Все же Прованс и некоторые итальянские селения остались верны этим небесным часам. Нередко можно там увидеть на открытом солнцу фасаде беспечно разрушающейся виллы разрисованный al fresco круг, на котором часы тщательно измеряют свой фантастический полет. Изречения, глубокие или наивные, но всегда значительные, благодаря занимаемому месту и участию, которое они принимают в какой-то огромной жизни, стараются приобщить человеческую душу к непостижимым явлениям. "Час суда не пробьет на часах этого мира", — говорит надпись солнечных часов на церкви в Турет-сюр-Лу, удивительной маленькой деревне, почти африканской, которая лежит в соседстве с моим домом и среди нагроможденных скал и зарослей кактусов и диких фиговых деревьев кажется каким-то Толедо в миниатюре, высушенным солнечными лучами скелетом. "A lumine motus" — "Меня приводит в движение свет", — гордо возвещают другие лучистые часы. "Amyddst ye flowres I tell ye houres" — "Среди цветов я считаю часы", — повторяет древний мраморный стол в глубине старого сада. Но самая прекрасная надпись, несомненно, та, которую открыл однажды в окрестностях Венеции Гацлит, английский критик, в начале прошлого века: "Horas non nurnero nisi serenas" — "Я считаю только светлые часы". "Какое отрадное чувство, убивающее заботу!
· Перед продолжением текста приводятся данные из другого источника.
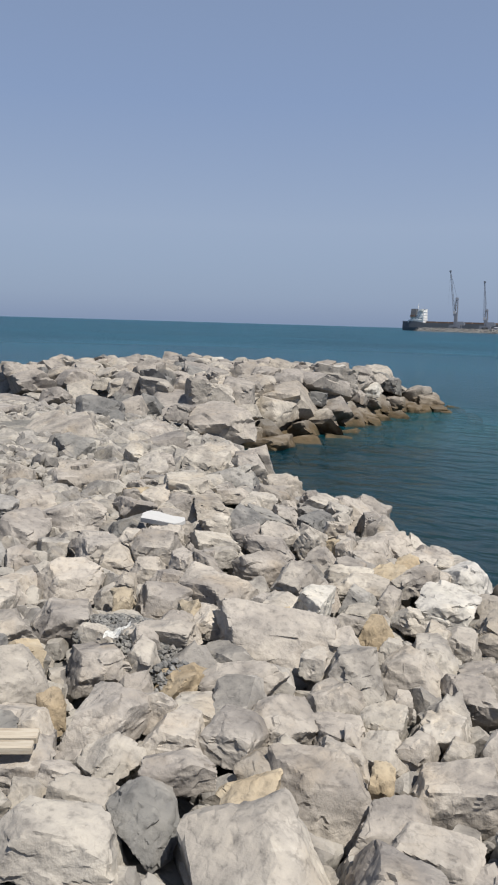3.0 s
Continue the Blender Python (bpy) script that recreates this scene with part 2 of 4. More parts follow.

Все тени исчезают на циферблате, чуть только скрывается солнце, и время становится огромной пустотой. Движения его отмечаются только в радости, все же, что чуждо счастью, падает в забвение. Прекрасное слово, поучающее нас измерять часы только их благодеяниями, придавать значение только улыбкам, пренебрегать жестокостью судьбы, строить наше существование из мгновений блестящих и благословенных, обращаясь всегда к освещенной стороне вещей и представляя всему остальному скользить мимо вашего забывчивого и невнимательного воображения".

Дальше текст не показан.